We decided, rather uncertainly, to stick with our plan to visit some of the wonders of the Right Bank, and we spent the morning in the Louvre, shutting out the madness for a few hours and revelling in the glory of the fine arts.
But when we stopped at a café for a quick drink and a bite to eat, we heard on the radio that another of those striking car workers had died from his injuries. And then came the news that a one-hour nationwide protest stoppage had been called for three o’clock that very afternoon.
And there were still students barricaded inside the Sorbonne.
‘We’ve gotta get out of this place, Arthur. First thing tomorrow, please ...’
‘Of course. We can do it all properly another time, right?’
‘Right. But what about the rest of the day? How about the Bagneux Cemetery, enfin?’
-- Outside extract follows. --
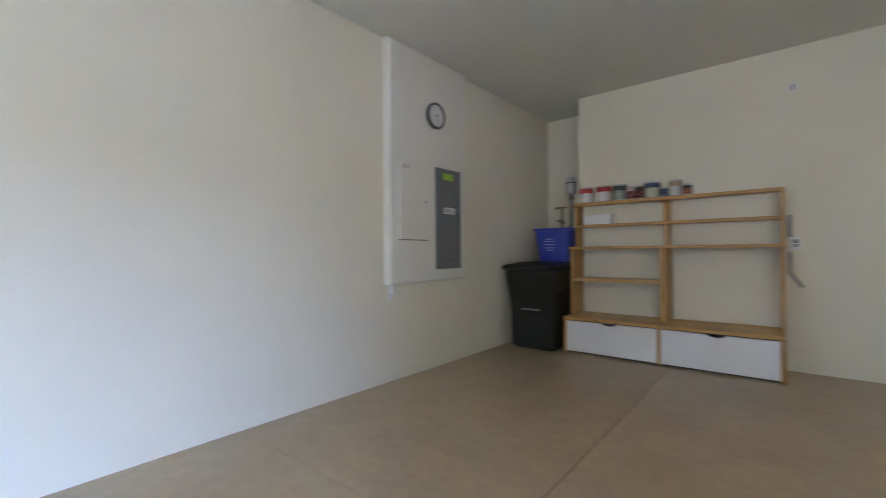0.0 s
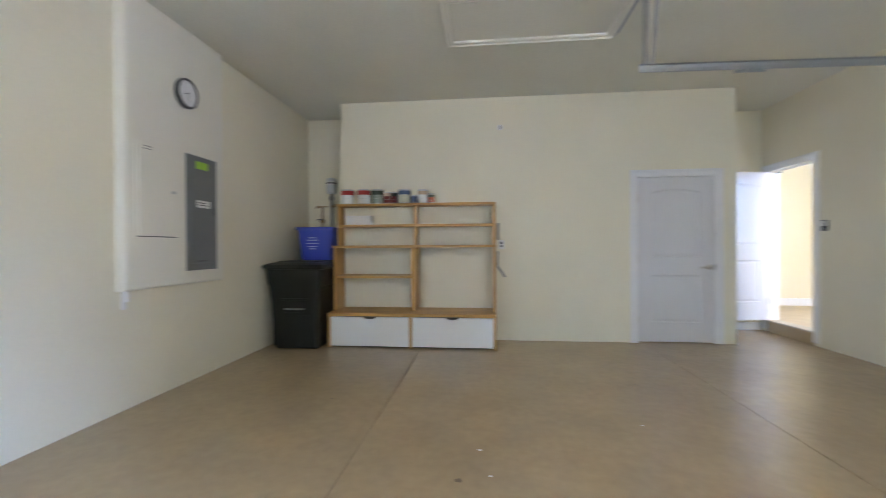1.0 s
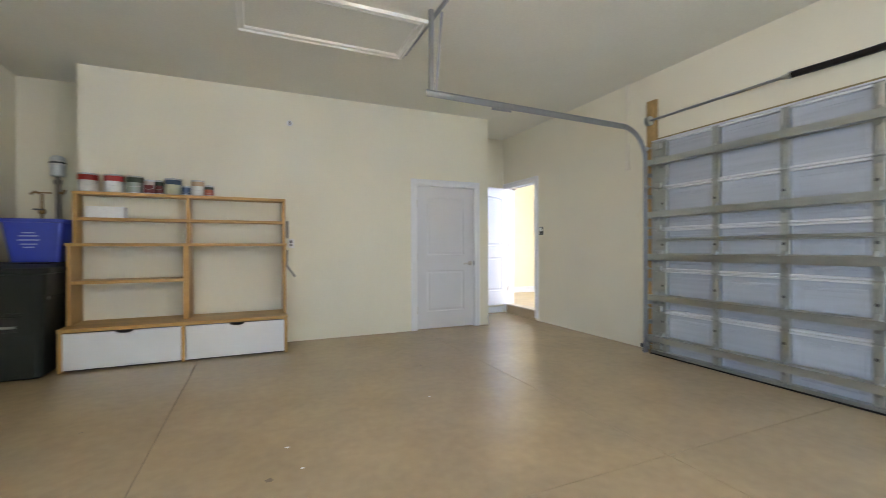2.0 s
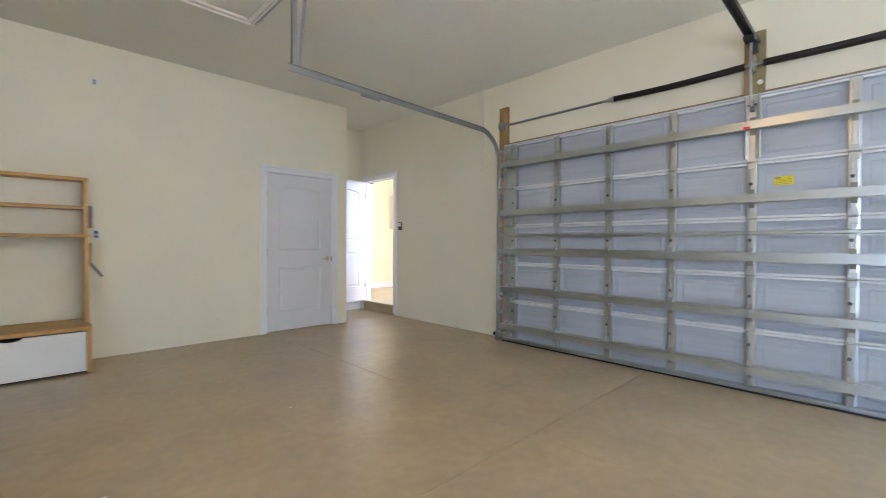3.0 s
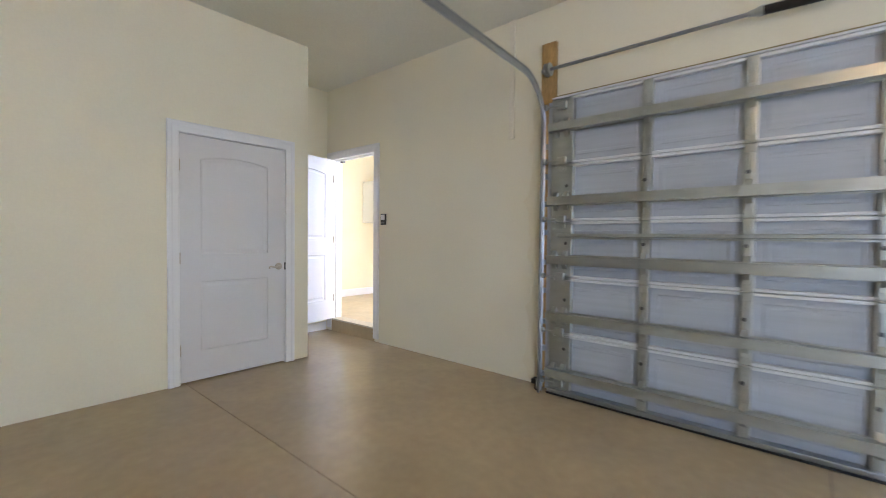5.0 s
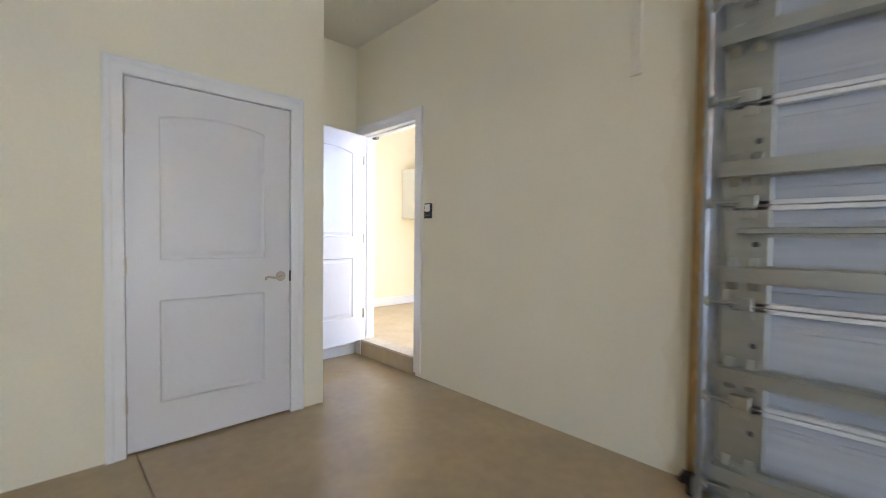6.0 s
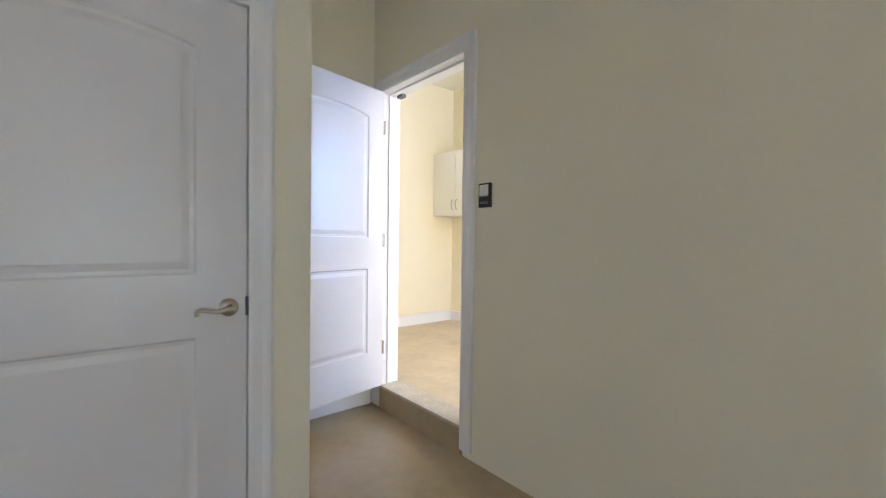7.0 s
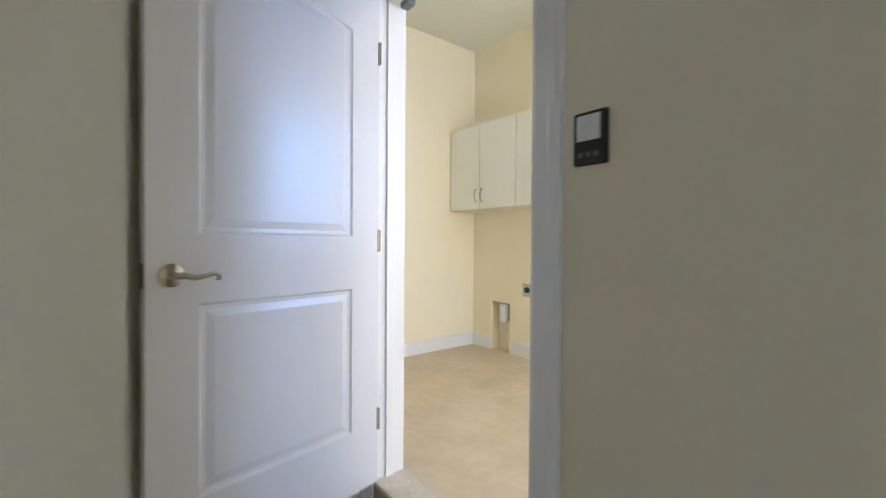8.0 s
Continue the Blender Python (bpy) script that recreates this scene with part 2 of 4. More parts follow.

‘No, I still can’t face that, Julia. But let’s go across to the Père Lachaise Cemetery instead, before the buses grind to a halt. We should be safe enough there, and we can honour our artistic heroes and remember Emilie as one of them at the same time.’
‘Nice idea, chéri. Let’s do it. Now.’
* * *
Early the following morning, at the Gare de Lyon just twenty minutes before our train was due to depart, Arthur called Detective Sergeant Brazon to thank him again for all his help, and to say that he regrettably had nothing yet to report, but that he soon would have. And to save the good officer any wasted time or personal embarrassment in the immediate future, he casually dropped the name and phone number of Chief Inspector Simon Hardy as his personal point of reference among his many friends in the Nice police force.